BAAS Arquitectura Monography TC Cuadernos

Source: TC Cuadernos BAAS Arquitectura. Jordi Badia. 2010-2020. Spanish/ English.Text : Jordi Badia Available: LaCapell: Amazon: TC Cuardernos
Date: September 27, 2022 Category: Books

Ten years ago, we presented the first TC Cuadernos monograph dedicated to BAAS. The studio had already been working with that name for some years, since 1993, and the publication compiled some of the works we had built until then: the Funeral Parlour of León, the courts of Sant Boi, the CH house in La Garriga…

Since then, many things have changed and BAAS has evolved, working towards assimilating those changes. It is difficult to specify what the main lines of work of a studio are, especially for the authors themselves, but we are convinced that it is precisely in these compilations, grouping together some of the most recent works, where common elements can be perceived, if any exist.

If we had to analyse and explain what our working method is, we would surely begin by talking about the site. We are interested in the capacity of architecture to adapt to an environment in a natural way, as if it had always belonged to that context, without disturbing, breaking or violating the physical coexistence with the buildings that have arrived there before us. This is particularly visible in urban environments, where we try to make our pieces fit together like the last piece in the puzzle that gives meaning to the whole, completing a part of the city as if it had always been there. This is why at the beginning we always work with the location plan and scale models of the surroundings, always checking that the scale, tone and shapes are a logical continuation of what already exists; in other words, we try to build city rather than architecture. From the collective point of view, we try to give the structure the size and appearance that it should have according to its urban role, without too many concessions to the programme, which we know may change in the future.

In line with this physical continuity, we are also interested in a certain continuity with the tradition and history of the place. This seems to us to be an act of respect. We are not interested in vindicating our modernity with glittering shiny-new materials, but we try to construct our architectures with natural and traditional materials such as ceramics, wood and concrete, with coarse and dense textures that fit easily into their context without seeming to have dressed too fancy for the party. These types of materials common to popular architecture seem comfortable and friendly to us, and at the same time guarantee that they belong to the place.

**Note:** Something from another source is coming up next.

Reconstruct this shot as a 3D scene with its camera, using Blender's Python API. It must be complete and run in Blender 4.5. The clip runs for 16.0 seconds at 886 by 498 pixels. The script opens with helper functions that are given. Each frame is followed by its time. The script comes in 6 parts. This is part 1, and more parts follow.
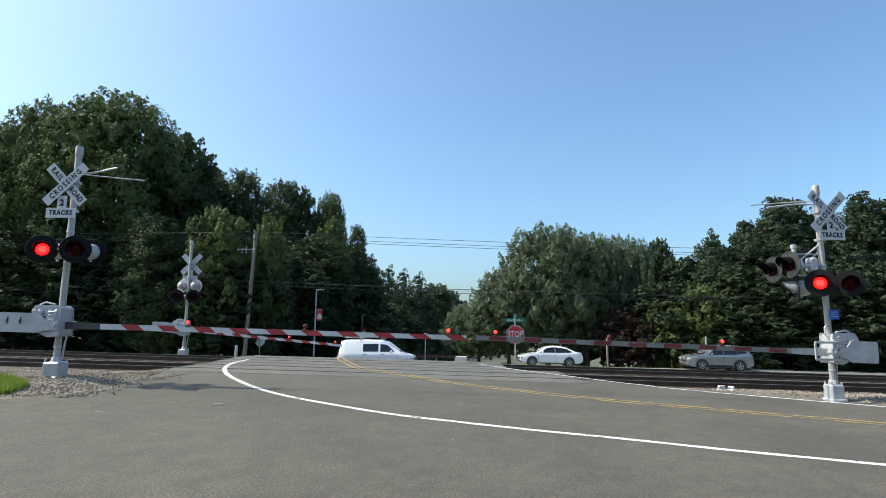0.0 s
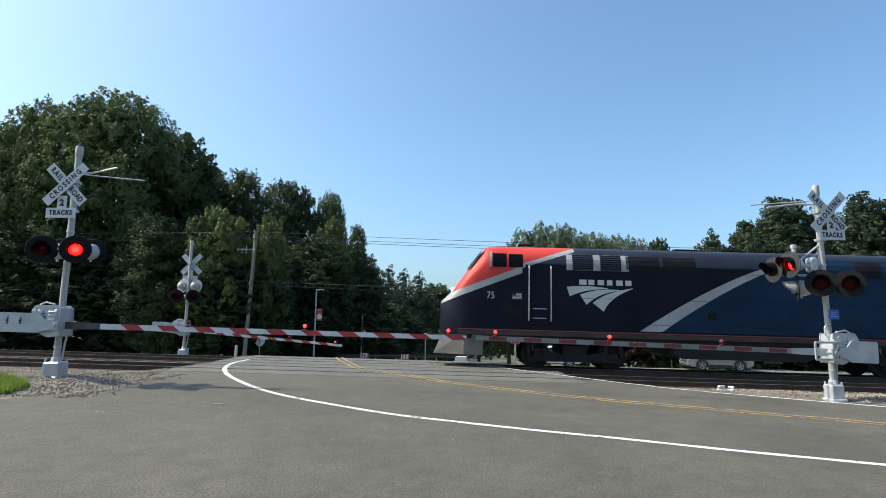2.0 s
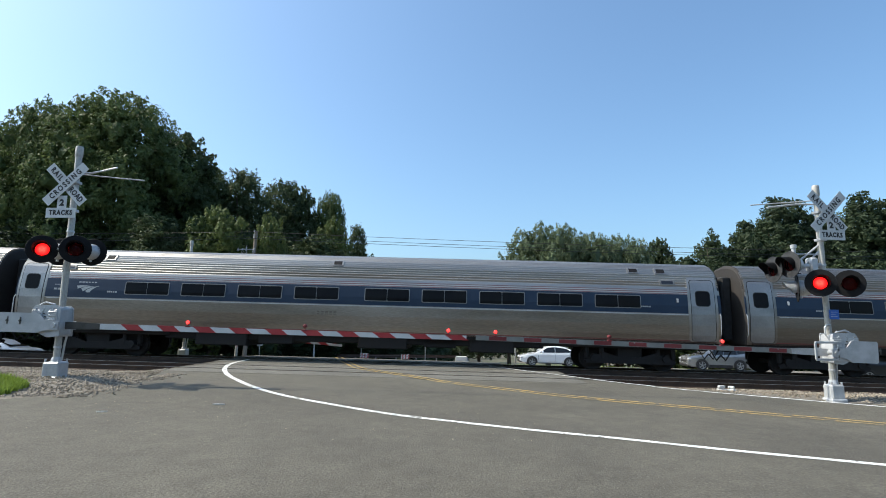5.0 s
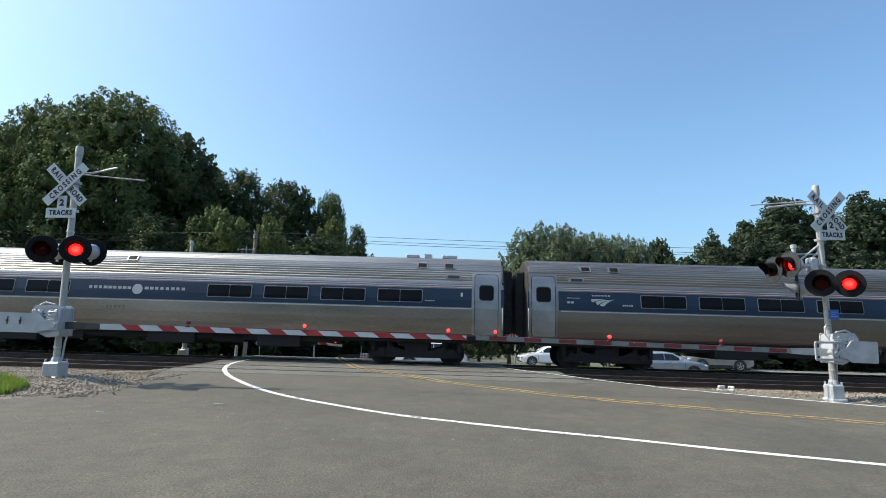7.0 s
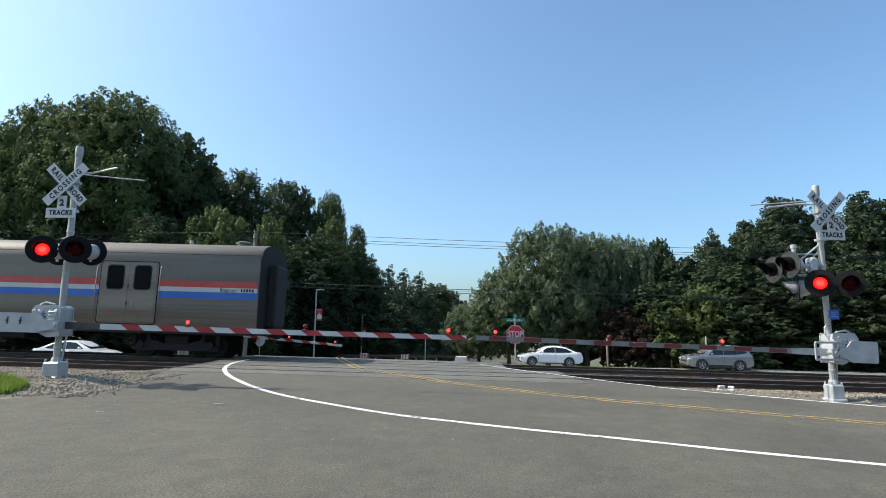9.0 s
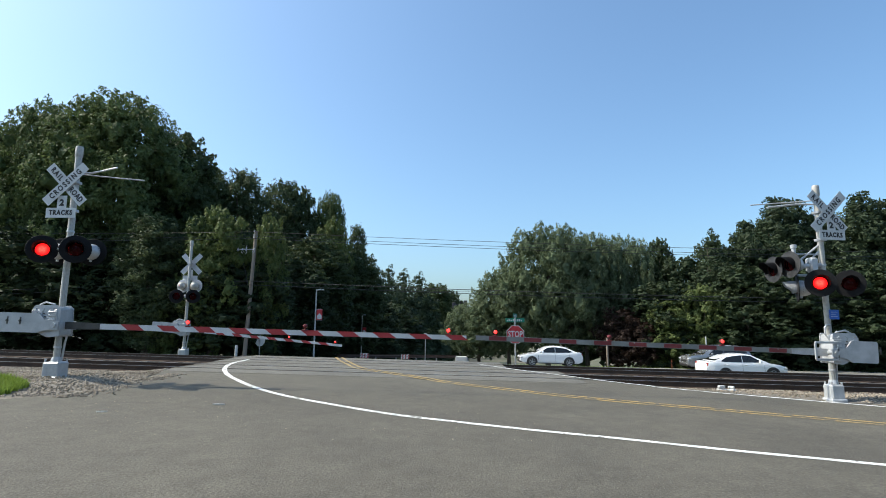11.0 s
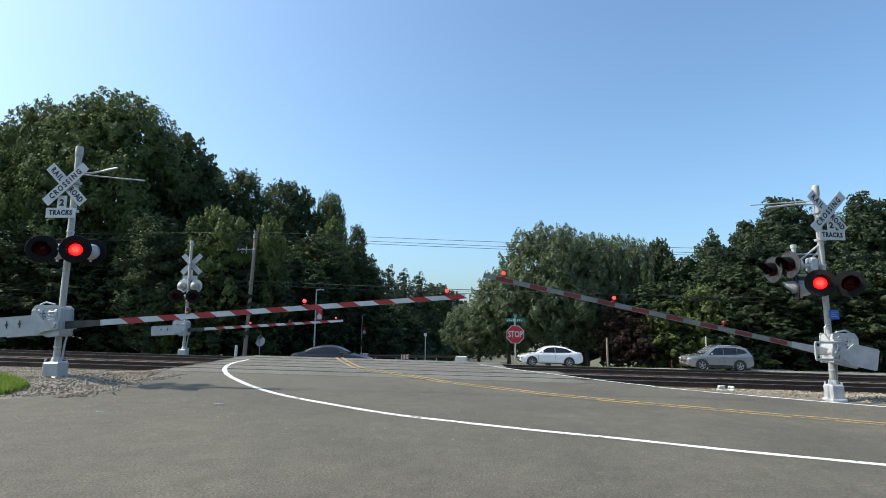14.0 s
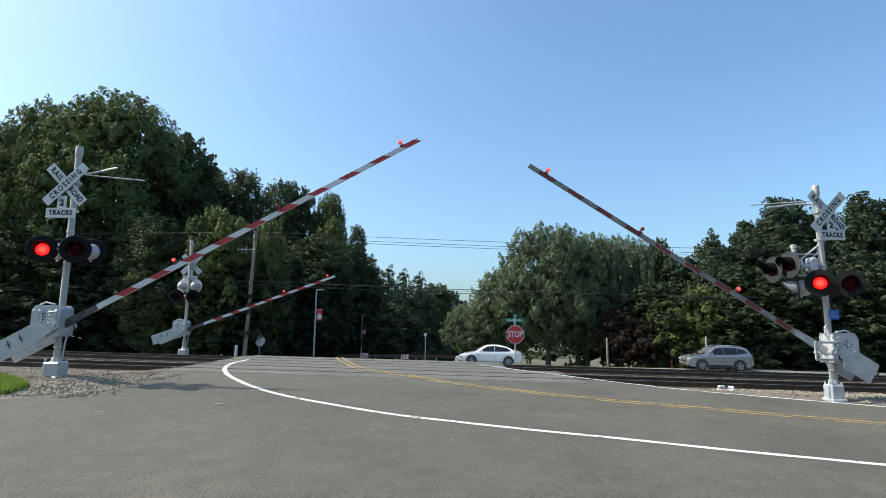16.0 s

This look to the past and to tradition links up with Oteiza’s famous phrase, which we have often used: “Whoever forges ahead creating something new, does so like an oarsman, moving forward, but back-paddling, looking behind him towards the past,” and also leads us to observe some values of traditional architecture that have perhaps been lost with the emergence of modern architecture, sometimes too preoccupied with itself and its language. The balcony, the moulding, the cornice and the shadows cast by all these elements on the facades enrich the morphology of the street and the quality of the city’s public space. With our works, modestly, we try to recover that quality.

But all this we try to do from a look anchored in the present, without renouncing a certain autonomy of form that contains the singularity and personality necessary in any piece of architecture. When Oscar Niemeyer was asked in an interview what architecture was for him, he replied “Surprise and Emotion”. This seems to us to be a magnificent definition with which we identify, suggesting that architecture must be original in order to achieve this surprise, but that without the precise emotion it can be nothing more than short-lived fireworks.

We hope that some of these intentions will be perceived, however slightly, in this selection of some of the architecture that we have built over the last ten years and that have been chosen for this publication.